COLLECTED DATA –

---*---

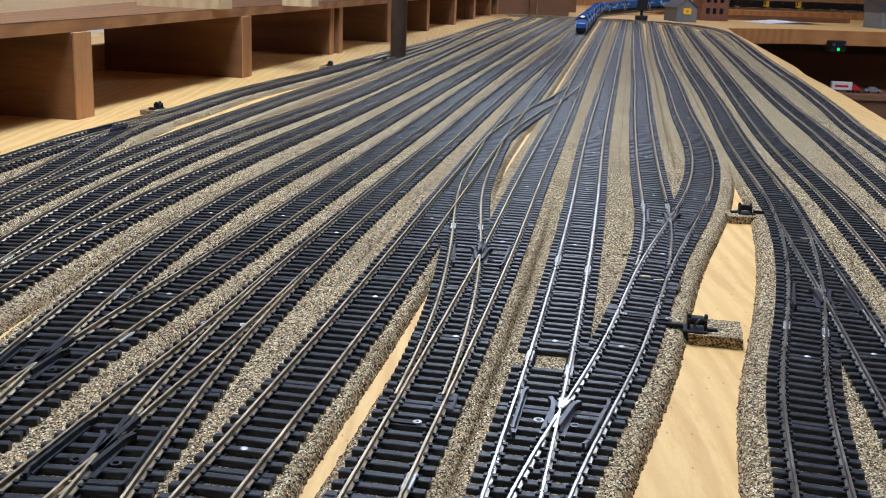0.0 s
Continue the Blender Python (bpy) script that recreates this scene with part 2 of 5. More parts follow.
# ---- building blocks ----
class Shape:
    """Vertices and faces gathered for one mesh."""

    def __init__(self):
        self.v, self.f = [], []

    def add(self, verts, faces):
        n = len(self.v)
        self.v += [tuple(p) for p in verts]
        self.f += [tuple(n + i for i in face) for face in faces]
        return self

    def box(self, x0, x1, y0, y1, z0, z1, c=0.0):
        """A box; c cuts its four long top edges and upright corners by that much."""
        if c <= 0:
            vs = [(x, y, z) for z in (z0, z1) for x, y in ((x0, y0), (x1, y0), (x1, y1), (x0, y1))]
            return self.add(vs, [(3, 2, 1, 0), (4, 5, 6, 7), (0, 1, 5, 4), (1, 2, 6, 5), (2, 3, 7, 6), (3, 0, 4, 7)])
        ring = lambda e, z: [(x0 + e, y0 + c + e, z), (x0 + c + e, y0 + e, z), (x1 - c - e, y0 + e, z), (x1 - e, y0 + c + e, z),
                             (x1 - e, y1 - c - e, z), (x1 - c - e, y1 - e, z), (x0 + c + e, y1 - e, z), (x0 + e, y1 - c - e, z)]
        vs = ring(0, z0) + ring(0, z1 - c) + ring(c, z1)
        fs = [tuple(range(7, -1, -1)), tuple(range(16, 24))]
        for k in (0, 8):
            fs += [(k + i, k + (i + 1) % 8, k + 8 + (i + 1) % 8, k + 8 + i) for i in range(8)]
        return self.add(vs, fs)

    def prism(self, profile, x0, x1):
        """A profile of (y, z), counter-clockwise seen from +x, drawn out along x."""
        n = len(profile)
        vs = [(x0, y, z) for y, z in profile] + [(x1, y, z) for y, z in profile]
        fs = [tuple(range(n - 1, -1, -1)), tuple(range(n, 2 * n))]
        fs += [(i, (i + 1) % n, n + (i + 1) % n, n + i) for i in range(n)]
        return self.add(vs, fs)

    def loft(self, a, b):
        n = len(a)
        fs = [tuple(range(n - 1, -1, -1)), tuple(range(n, 2 * n))]
        fs += [(i, (i + 1) % n, n + (i + 1) % n, n + i) for i in range(n)]
        return self.add(list(a) + list(b), fs)

    def cyl(self, x, y, z, r, h, axis="z", n=16, r2=None):
        r2 = r if r2 is None else r2
        put = {"z": lambda a, b, c: (x + a, y + b, z + c), "x": lambda a, b, c: (x + c, y + a, z + b),
               "y": lambda a, b, c: (x + b, y + c, z + a)}[axis]
        ring = [(math.cos(2 * math.pi * i / n), math.sin(2 * math.pi * i / n)) for i in range(n)]
        return self.loft([put(r * a, r * b, 0) for a, b in ring], [put(r2 * a, r2 * b, h) for a, b in ring])

    def tube(self, pts, r, n=6):
        pts = [Vector(p) for p in pts]
        rings = []
        for i, p in enumerate(pts):
            d = (pts[min(i + 1, len(pts) - 1)] - pts[max(i - 1, 0)]).normalized()
            u = d.orthogonal().normalized() if abs(d.z) > 0.95 else d.cross(Vector((0, 0, 1))).normalized()
            w = d.cross(u)
            rings.append([p + r * (math.cos(2 * math.pi * k / n) * u + math.sin(2 * math.pi * k / n) * w) for k in range(n)])
        fs = [tuple(range(n)), tuple(range((len(pts) - 1) * n + n - 1, (len(pts) - 1) * n - 1, -1))]
        for i in range(len(pts) - 1):
            fs += [(i * n + k, (i + 1) * n + k, (i + 1) * n + (k + 1) % n, i * n + (k + 1) % n) for k in range(n)]
        return self.add([v for ring in rings for v in ring], fs)

    def mesh(self, name, material, smooth=False):
        me = bpy.data.meshes.new(name)
        me.from_pydata(self.v, [], self.f)
        me.materials.append(material)
        if smooth:
            me.polygons.foreach_set("use_smooth", [True] * len(me.polygons))
            me.set_sharp_from_angle(angle=radians(40))
        me.update()
        return me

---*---

SHORT EXERCISE – Give again, exactly, the lines from the start of the data through the one holding "return self.add(list(a) +"; omit the pictures.

ANSWER TO THE PROBLEM –
0.0 s
Continue the Blender Python (bpy) script that recreates this scene with part 2 of 5. More parts follow.
# ---- building blocks ----
class Shape:
    """Vertices and faces gathered for one mesh."""

    def __init__(self):
        self.v, self.f = [], []

    def add(self, verts, faces):
        n = len(self.v)
        self.v += [tuple(p) for p in verts]
        self.f += [tuple(n + i for i in face) for face in faces]
        return self

    def box(self, x0, x1, y0, y1, z0, z1, c=0.0):
        """A box; c cuts its four long top edges and upright corners by that much."""
        if c <= 0:
            vs = [(x, y, z) for z in (z0, z1) for x, y in ((x0, y0), (x1, y0), (x1, y1), (x0, y1))]
            return self.add(vs, [(3, 2, 1, 0), (4, 5, 6, 7), (0, 1, 5, 4), (1, 2, 6, 5), (2, 3, 7, 6), (3, 0, 4, 7)])
        ring = lambda e, z: [(x0 + e, y0 + c + e, z), (x0 + c + e, y0 + e, z), (x1 - c - e, y0 + e, z), (x1 - e, y0 + c + e, z),
                             (x1 - e, y1 - c - e, z), (x1 - c - e, y1 - e, z), (x0 + c + e, y1 - e, z), (x0 + e, y1 - c - e, z)]
        vs = ring(0, z0) + ring(0, z1 - c) + ring(c, z1)
        fs = [tuple(range(7, -1, -1)), tuple(range(16, 24))]
        for k in (0, 8):
            fs += [(k + i, k + (i + 1) % 8, k + 8 + (i + 1) % 8, k + 8 + i) for i in range(8)]
        return self.add(vs, fs)

    def prism(self, profile, x0, x1):
        """A profile of (y, z), counter-clockwise seen from +x, drawn out along x."""
        n = len(profile)
        vs = [(x0, y, z) for y, z in profile] + [(x1, y, z) for y, z in profile]
        fs = [tuple(range(n - 1, -1, -1)), tuple(range(n, 2 * n))]
        fs += [(i, (i + 1) % n, n + (i + 1) % n, n + i) for i in range(n)]
        return self.add(vs, fs)

    def loft(self, a, b):
        n = len(a)
        fs = [tuple(range(n - 1, -1, -1)), tuple(range(n, 2 * n))]
        fs += [(i, (i + 1) % n, n + (i + 1) % n, n + i) for i in range(n)]
        return self.add(list(a) + list(b), fs)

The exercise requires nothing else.